▶ GOAL OF THE EXERCISE
List each line of the data that holds the string "with", please.

▶ DATASET EXCERPT
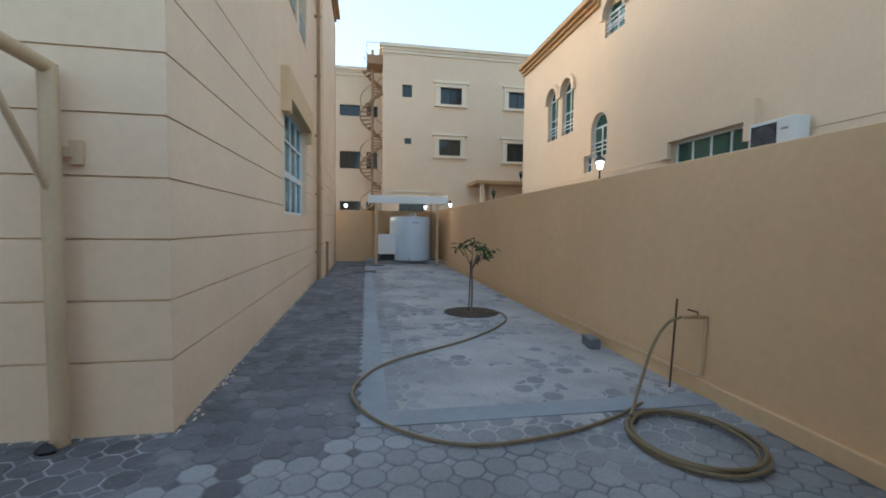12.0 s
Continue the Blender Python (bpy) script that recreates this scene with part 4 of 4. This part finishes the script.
Z = 0.022
part("hose", Geo().tube(curve_pts([(9.75, 12.72, 0.04), (10.02, 12.62, Z), (9.82, 11.9, Z), (9.03, 10.99, Z), (7.94, 10.17, Z), (7.56, 9.5, Z + 0.01), (7.55, 9.05, Z + 0.008), (7.82, 8.56, Z), (8.35, 8.2, Z), (9.05, 8.25, Z), (9.62, 8.45, Z), (10.0, 8.62, Z + 0.03)]), 0.0135, 8), HOSE, hs, smooth=True)
coil = []
for k in range(0, 40 * 3):
    a = k * 2 * math.pi / 40 + 1.3
    turn = k / 40
    rx_, ry_ = 0.50 + 0.025 * math.sin(turn * 2.3), 0.44 + 0.03 * math.cos(turn * 1.7)
    coil.append((9.98 + rx_ * math.cos(a) * 0.82 + 0.015 * math.sin(turn * 3), 8.02 + ry_ * math.sin(a) * 1.05, Z + 0.012 * turn + 0.01 * math.sin(a * 1.5)))
part("coil", Geo().tube(coil, 0.0135, 8), HOSE, hs, smooth=True)
part("lead", Geo().tube(curve_pts([(9.72, 8.36, 0.07), (9.95, 8.6, 0.2), (10.2, 8.78, 0.5), (10.4, 8.86, 0.68), (10.58, 8.9, 0.73)]), 0.0135, 8), HOSE, hs, smooth=True)
tagged(link("concrete_block", Geo().box(-0.15, 0.15, -0.075, 0.075, 0, 0.13, pose(10.56, 10.5, 0.0, 0, 0, 80)), PAVERD, bevel=0.01), "grey concrete block lying by the wall", "block")
tagged(link("paving_offcut", Geo().slab([(-0.22, -0.12), (0.2, -0.16), (0.24, 0.1), (-0.1, 0.17)], 0, 0.035, pose(10.33, 7.08, 0.0, 0, 0, 20)), TERRACE, bevel=0.006), "flat broken tile lying on the paving", "tile")
tagged(link("stone", Geo().lathe([(0.03, 0), (0.04, 0.02), (0.025, 0.045), (0.005, 0.05)], 7, Matrix.Translation((7.25, 5.9, 0))), IRON), "small dark stone on the paving", "stone")

# ridged concrete umbrella-base lump under the canopy
lm = thing("parasol_base", (8.95, 3.2, 0), "beige moulded base with slots resting on a flat slab", "base")
mm = pose(8.98, 3.22, 0, 0, 0, -64)
part("slab", Geo().slab([(-0.28, -0.15), (0.28, -0.15), (0.28, 0.15), (-0.28, 0.15)], -0.005, 0.1, pose(9.07, 3.18, 0, 0, 0, 5)), CONC, lm, "pale cast slab", bevel=0.012)
part("hood", Geo().prism([(-0.27, 0.08), (0.25, 0.08), (0.25, 0.2), (0.2, 0.23), (-0.22, 0.24), (-0.27, 0.21)], -0.19, 0.1, mm @ pose(0, 0, 0.015, 6, 3, 12)), TERRACE, lm, bevel=0.02)
# Slots are near-black strips on the face, the shade inside them put in as colour.
for k in range(5):
    part("slot", Geo().box(-0.19 + 0.085 * k, -0.172 + 0.085 * k, -0.198, -0.18, 0.13, 0.2, mm @ pose(0, 0, 0.015, 6, 3, 12)), DARK, lm)
part("bracket", Geo().box(0.05, 0.25, -0.05, 0.2, 0.215, 0.245, mm), RUST, lm)

# litter on the paving
tagged(link("paper_scrap", Geo().slab([(-0.07, -0.02), (0.06, -0.03), (0.08, 0.015), (-0.05, 0.025)], 0.002, 0.008, pose(0.04, 5.68, 0, 0, 0, 12)), PLASTIC), "white paper scrap lying before the steps", "scrap")
for k, (x, y) in enumerate(((-2.84, 1.79), (-2.54, 2.36), (-2.77, 1.14), (-2.65, 1.6), (0.77, 5.01), (0.86, 5.3))):
    a = 0.5 + 1.1 * k
    d = Vector((math.cos(a), math.sin(a), 0)) * 0.06
    c = Vector((x, y, 0.008))
    tagged(link("twig", Geo().tube([c - d, c + Vector((0.008, -0.006, 0.004)), c + d], [0.004, 0.007, 0.003], 5), SOIL), "small dry brown twig on the paving", "twig", group="twigs on the paving")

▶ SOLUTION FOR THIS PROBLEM
Continue the Blender Python (bpy) script that recreates this scene with part 4 of 4. This part finishes the script.
lm = thing("parasol_base", (8.95, 3.2, 0), "beige moulded base with slots resting on a flat slab", "base")